Work required
Skip the pictures. Transcribe the rest of the data below without changing a word.

Data block
-----

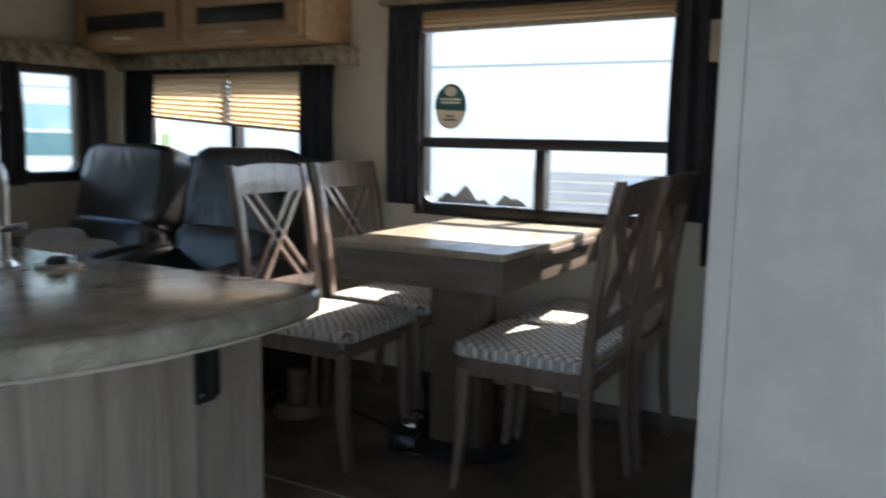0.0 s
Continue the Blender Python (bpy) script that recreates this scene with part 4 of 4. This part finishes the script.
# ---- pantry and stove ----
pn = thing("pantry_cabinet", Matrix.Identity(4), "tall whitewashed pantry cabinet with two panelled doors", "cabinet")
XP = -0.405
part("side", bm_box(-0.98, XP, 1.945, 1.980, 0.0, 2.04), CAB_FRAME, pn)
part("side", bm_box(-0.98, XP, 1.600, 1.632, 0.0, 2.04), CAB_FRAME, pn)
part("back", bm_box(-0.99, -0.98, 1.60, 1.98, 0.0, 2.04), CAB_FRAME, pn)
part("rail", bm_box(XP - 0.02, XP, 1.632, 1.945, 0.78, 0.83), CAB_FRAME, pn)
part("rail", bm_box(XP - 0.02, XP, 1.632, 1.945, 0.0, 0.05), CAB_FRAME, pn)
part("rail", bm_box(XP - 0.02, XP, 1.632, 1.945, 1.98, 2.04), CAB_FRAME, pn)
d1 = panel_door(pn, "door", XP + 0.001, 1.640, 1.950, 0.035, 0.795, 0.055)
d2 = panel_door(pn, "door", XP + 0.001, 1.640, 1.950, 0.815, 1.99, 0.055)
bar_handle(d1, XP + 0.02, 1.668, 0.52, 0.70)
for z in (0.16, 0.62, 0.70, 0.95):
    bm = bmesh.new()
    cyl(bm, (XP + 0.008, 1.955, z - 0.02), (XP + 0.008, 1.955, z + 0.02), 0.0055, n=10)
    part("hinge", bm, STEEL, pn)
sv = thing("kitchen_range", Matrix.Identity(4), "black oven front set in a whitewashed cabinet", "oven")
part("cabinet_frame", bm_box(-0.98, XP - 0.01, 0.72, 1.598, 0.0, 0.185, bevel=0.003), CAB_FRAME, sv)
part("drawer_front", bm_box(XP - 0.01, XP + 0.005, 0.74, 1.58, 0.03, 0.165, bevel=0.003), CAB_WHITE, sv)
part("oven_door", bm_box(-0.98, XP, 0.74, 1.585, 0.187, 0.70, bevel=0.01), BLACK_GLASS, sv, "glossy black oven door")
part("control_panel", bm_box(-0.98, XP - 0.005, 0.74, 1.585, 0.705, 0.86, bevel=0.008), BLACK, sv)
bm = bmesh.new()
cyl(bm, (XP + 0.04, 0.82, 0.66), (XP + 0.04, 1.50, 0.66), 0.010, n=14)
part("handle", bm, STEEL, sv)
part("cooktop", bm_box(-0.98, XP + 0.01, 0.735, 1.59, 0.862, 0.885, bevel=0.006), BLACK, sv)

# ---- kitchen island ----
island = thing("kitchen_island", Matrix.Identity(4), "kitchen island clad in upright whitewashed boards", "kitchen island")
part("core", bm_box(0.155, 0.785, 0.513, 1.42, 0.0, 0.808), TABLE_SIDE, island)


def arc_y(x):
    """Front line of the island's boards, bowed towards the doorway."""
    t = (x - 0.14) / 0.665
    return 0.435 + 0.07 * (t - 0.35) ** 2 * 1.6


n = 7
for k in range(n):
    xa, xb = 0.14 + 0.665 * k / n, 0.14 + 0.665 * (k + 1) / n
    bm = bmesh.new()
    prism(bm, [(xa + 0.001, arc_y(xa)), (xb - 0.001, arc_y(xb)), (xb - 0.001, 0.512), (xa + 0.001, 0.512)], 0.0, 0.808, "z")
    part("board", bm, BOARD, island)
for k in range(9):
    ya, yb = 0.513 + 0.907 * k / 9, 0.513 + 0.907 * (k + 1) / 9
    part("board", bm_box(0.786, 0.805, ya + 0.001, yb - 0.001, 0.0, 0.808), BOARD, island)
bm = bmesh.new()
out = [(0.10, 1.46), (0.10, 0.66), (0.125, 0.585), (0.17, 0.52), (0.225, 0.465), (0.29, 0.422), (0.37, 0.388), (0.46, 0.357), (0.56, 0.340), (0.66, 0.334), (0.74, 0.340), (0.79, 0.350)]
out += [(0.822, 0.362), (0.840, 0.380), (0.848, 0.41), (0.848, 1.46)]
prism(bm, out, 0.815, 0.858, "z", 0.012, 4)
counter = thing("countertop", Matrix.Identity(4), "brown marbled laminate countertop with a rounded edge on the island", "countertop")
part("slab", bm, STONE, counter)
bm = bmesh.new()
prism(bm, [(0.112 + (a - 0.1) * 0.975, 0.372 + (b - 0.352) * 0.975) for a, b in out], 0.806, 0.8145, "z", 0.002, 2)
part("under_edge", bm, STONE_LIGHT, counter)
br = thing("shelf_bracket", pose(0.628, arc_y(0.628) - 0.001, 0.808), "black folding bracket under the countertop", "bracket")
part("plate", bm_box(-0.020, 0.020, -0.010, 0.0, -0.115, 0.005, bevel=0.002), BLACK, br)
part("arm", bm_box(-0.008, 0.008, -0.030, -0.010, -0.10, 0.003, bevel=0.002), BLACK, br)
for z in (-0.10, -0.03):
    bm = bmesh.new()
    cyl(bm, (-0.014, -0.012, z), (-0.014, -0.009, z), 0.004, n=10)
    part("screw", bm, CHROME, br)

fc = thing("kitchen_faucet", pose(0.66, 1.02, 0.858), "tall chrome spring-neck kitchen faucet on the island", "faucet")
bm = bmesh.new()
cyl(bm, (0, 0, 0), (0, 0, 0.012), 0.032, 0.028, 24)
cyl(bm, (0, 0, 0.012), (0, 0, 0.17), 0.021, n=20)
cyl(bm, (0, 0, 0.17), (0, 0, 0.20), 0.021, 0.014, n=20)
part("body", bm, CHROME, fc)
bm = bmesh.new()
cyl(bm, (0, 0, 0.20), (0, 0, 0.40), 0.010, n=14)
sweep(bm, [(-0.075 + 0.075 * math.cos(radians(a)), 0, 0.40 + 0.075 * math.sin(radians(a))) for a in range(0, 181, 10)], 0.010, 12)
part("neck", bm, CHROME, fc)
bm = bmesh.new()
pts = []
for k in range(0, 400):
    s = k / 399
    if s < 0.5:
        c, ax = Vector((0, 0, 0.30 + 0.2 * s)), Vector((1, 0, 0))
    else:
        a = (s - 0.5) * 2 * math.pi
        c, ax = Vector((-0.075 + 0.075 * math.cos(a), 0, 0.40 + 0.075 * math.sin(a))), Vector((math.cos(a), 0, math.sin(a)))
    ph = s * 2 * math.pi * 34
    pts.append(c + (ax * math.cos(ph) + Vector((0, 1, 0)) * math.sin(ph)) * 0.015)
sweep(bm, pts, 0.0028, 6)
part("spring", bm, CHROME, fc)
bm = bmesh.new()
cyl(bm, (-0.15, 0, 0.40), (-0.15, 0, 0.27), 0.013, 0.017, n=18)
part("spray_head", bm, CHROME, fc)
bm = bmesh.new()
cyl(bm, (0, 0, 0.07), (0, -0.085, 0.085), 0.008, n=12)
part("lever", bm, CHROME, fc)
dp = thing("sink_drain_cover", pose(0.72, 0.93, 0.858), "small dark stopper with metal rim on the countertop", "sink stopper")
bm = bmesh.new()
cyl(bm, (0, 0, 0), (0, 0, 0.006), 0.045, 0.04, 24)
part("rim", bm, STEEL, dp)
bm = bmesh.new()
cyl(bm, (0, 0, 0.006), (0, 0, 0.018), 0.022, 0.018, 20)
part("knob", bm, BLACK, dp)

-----

The solution
0.0 s
Continue the Blender Python (bpy) script that recreates this scene with part 4 of 4. This part finishes the script.
# ---- pantry and stove ----
pn = thing("pantry_cabinet", Matrix.Identity(4), "tall whitewashed pantry cabinet with two panelled doors", "cabinet")
XP = -0.405
part("side", bm_box(-0.98, XP, 1.945, 1.980, 0.0, 2.04), CAB_FRAME, pn)
part("side", bm_box(-0.98, XP, 1.600, 1.632, 0.0, 2.04), CAB_FRAME, pn)
part("back", bm_box(-0.99, -0.98, 1.60, 1.98, 0.0, 2.04), CAB_FRAME, pn)
part("rail", bm_box(XP - 0.02, XP, 1.632, 1.945, 0.78, 0.83), CAB_FRAME, pn)
part("rail", bm_box(XP - 0.02, XP, 1.632, 1.945, 0.0, 0.05), CAB_FRAME, pn)
part("rail", bm_box(XP - 0.02, XP, 1.632, 1.945, 1.98, 2.04), CAB_FRAME, pn)
d1 = panel_door(pn, "door", XP + 0.001, 1.640, 1.950, 0.035, 0.795, 0.055)
d2 = panel_door(pn, "door", XP + 0.001, 1.640, 1.950, 0.815, 1.99, 0.055)
bar_handle(d1, XP + 0.02, 1.668, 0.52, 0.70)
for z in (0.16, 0.62, 0.70, 0.95):
    bm = bmesh.new()
    cyl(bm, (XP + 0.008, 1.955, z - 0.02), (XP + 0.008, 1.955, z + 0.02), 0.0055, n=10)
    part("hinge", bm, STEEL, pn)
sv = thing("kitchen_range", Matrix.Identity(4), "black oven front set in a whitewashed cabinet", "oven")
part("cabinet_frame", bm_box(-0.98, XP - 0.01, 0.72, 1.598, 0.0, 0.185, bevel=0.003), CAB_FRAME, sv)
part("drawer_front", bm_box(XP - 0.01, XP + 0.005, 0.74, 1.58, 0.03, 0.165, bevel=0.003), CAB_WHITE, sv)
part("oven_door", bm_box(-0.98, XP, 0.74, 1.585, 0.187, 0.70, bevel=0.01), BLACK_GLASS, sv, "glossy black oven door")
part("control_panel", bm_box(-0.98, XP - 0.005, 0.74, 1.585, 0.705, 0.86, bevel=0.008), BLACK, sv)
bm = bmesh.new()
cyl(bm, (XP + 0.04, 0.82, 0.66), (XP + 0.04, 1.50, 0.66), 0.010, n=14)
part("handle", bm, STEEL, sv)
part("cooktop", bm_box(-0.98, XP + 0.01, 0.735, 1.59, 0.862, 0.885, bevel=0.006), BLACK, sv)

# ---- kitchen island ----
island = thing("kitchen_island", Matrix.Identity(4), "kitchen island clad in upright whitewashed boards", "kitchen island")
part("core", bm_box(0.155, 0.785, 0.513, 1.42, 0.0, 0.808), TABLE_SIDE, island)


def arc_y(x):
    """Front line of the island's boards, bowed towards the doorway."""
    t = (x - 0.14) / 0.665
    return 0.435 + 0.07 * (t - 0.35) ** 2 * 1.6


n = 7
for k in range(n):
    xa, xb = 0.14 + 0.665 * k / n, 0.14 + 0.665 * (k + 1) / n
    bm = bmesh.new()
    prism(bm, [(xa + 0.001, arc_y(xa)), (xb - 0.001, arc_y(xb)), (xb - 0.001, 0.512), (xa + 0.001, 0.512)], 0.0, 0.808, "z")
    part("board", bm, BOARD, island)
for k in range(9):
    ya, yb = 0.513 + 0.907 * k / 9, 0.513 + 0.907 * (k + 1) / 9
    part("board", bm_box(0.786, 0.805, ya + 0.001, yb - 0.001, 0.0, 0.808), BOARD, island)
bm = bmesh.new()
out = [(0.10, 1.46), (0.10, 0.66), (0.125, 0.585), (0.17, 0.52), (0.225, 0.465), (0.29, 0.422), (0.37, 0.388), (0.46, 0.357), (0.56, 0.340), (0.66, 0.334), (0.74, 0.340), (0.79, 0.350)]
out += [(0.822, 0.362), (0.840, 0.380), (0.848, 0.41), (0.848, 1.46)]
prism(bm, out, 0.815, 0.858, "z", 0.012, 4)
counter = thing("countertop", Matrix.Identity(4), "brown marbled laminate countertop with a rounded edge on the island", "countertop")
part("slab", bm, STONE, counter)
bm = bmesh.new()
prism(bm, [(0.112 + (a - 0.1) * 0.975, 0.372 + (b - 0.352) * 0.975) for a, b in out], 0.806, 0.8145, "z", 0.002, 2)
part("under_edge", bm, STONE_LIGHT, counter)
br = thing("shelf_bracket", pose(0.628, arc_y(0.628) - 0.001, 0.808), "black folding bracket under the countertop", "bracket")
part("plate", bm_box(-0.020, 0.020, -0.010, 0.0, -0.115, 0.005, bevel=0.002), BLACK, br)
part("arm", bm_box(-0.008, 0.008, -0.030, -0.010, -0.10, 0.003, bevel=0.002), BLACK, br)
for z in (-0.10, -0.03):
    bm = bmesh.new()
    cyl(bm, (-0.014, -0.012, z), (-0.014, -0.009, z), 0.004, n=10)
    part("screw", bm, CHROME, br)

fc = thing("kitchen_faucet", pose(0.66, 1.02, 0.858), "tall chrome spring-neck kitchen faucet on the island", "faucet")
bm = bmesh.new()
cyl(bm, (0, 0, 0), (0, 0, 0.012), 0.032, 0.028, 24)
cyl(bm, (0, 0, 0.012), (0, 0, 0.17), 0.021, n=20)
cyl(bm, (0, 0, 0.17), (0, 0, 0.20), 0.021, 0.014, n=20)
part("body", bm, CHROME, fc)
bm = bmesh.new()
cyl(bm, (0, 0, 0.20), (0, 0, 0.40), 0.010, n=14)
sweep(bm, [(-0.075 + 0.075 * math.cos(radians(a)), 0, 0.40 + 0.075 * math.sin(radians(a))) for a in range(0, 181, 10)], 0.010, 12)
part("neck", bm, CHROME, fc)
bm = bmesh.new()
pts = []
for k in range(0, 400):
    s = k / 399
    if s < 0.5:
        c, ax = Vector((0, 0, 0.30 + 0.2 * s)), Vector((1, 0, 0))
    else:
        a = (s - 0.5) * 2 * math.pi
        c, ax = Vector((-0.075 + 0.075 * math.cos(a), 0, 0.40 + 0.075 * math.sin(a))), Vector((math.cos(a), 0, math.sin(a)))
    ph = s * 2 * math.pi * 34
    pts.append(c + (ax * math.cos(ph) + Vector((0, 1, 0)) * math.sin(ph)) * 0.015)
sweep(bm, pts, 0.0028, 6)
part("spring", bm, CHROME, fc)
bm = bmesh.new()
cyl(bm, (-0.15, 0, 0.40), (-0.15, 0, 0.27), 0.013, 0.017, n=18)
part("spray_head", bm, CHROME, fc)
bm = bmesh.new()
cyl(bm, (0, 0, 0.07), (0, -0.085, 0.085), 0.008, n=12)
part("lever", bm, CHROME, fc)
dp = thing("sink_drain_cover", pose(0.72, 0.93, 0.858), "small dark stopper with metal rim on the countertop", "sink stopper")
bm = bmesh.new()
cyl(bm, (0, 0, 0), (0, 0, 0.006), 0.045, 0.04, 24)
part("rim", bm, STEEL, dp)
bm = bmesh.new()
cyl(bm, (0, 0, 0.006), (0, 0, 0.018), 0.022, 0.018, 20)
part("knob", bm, BLACK, dp)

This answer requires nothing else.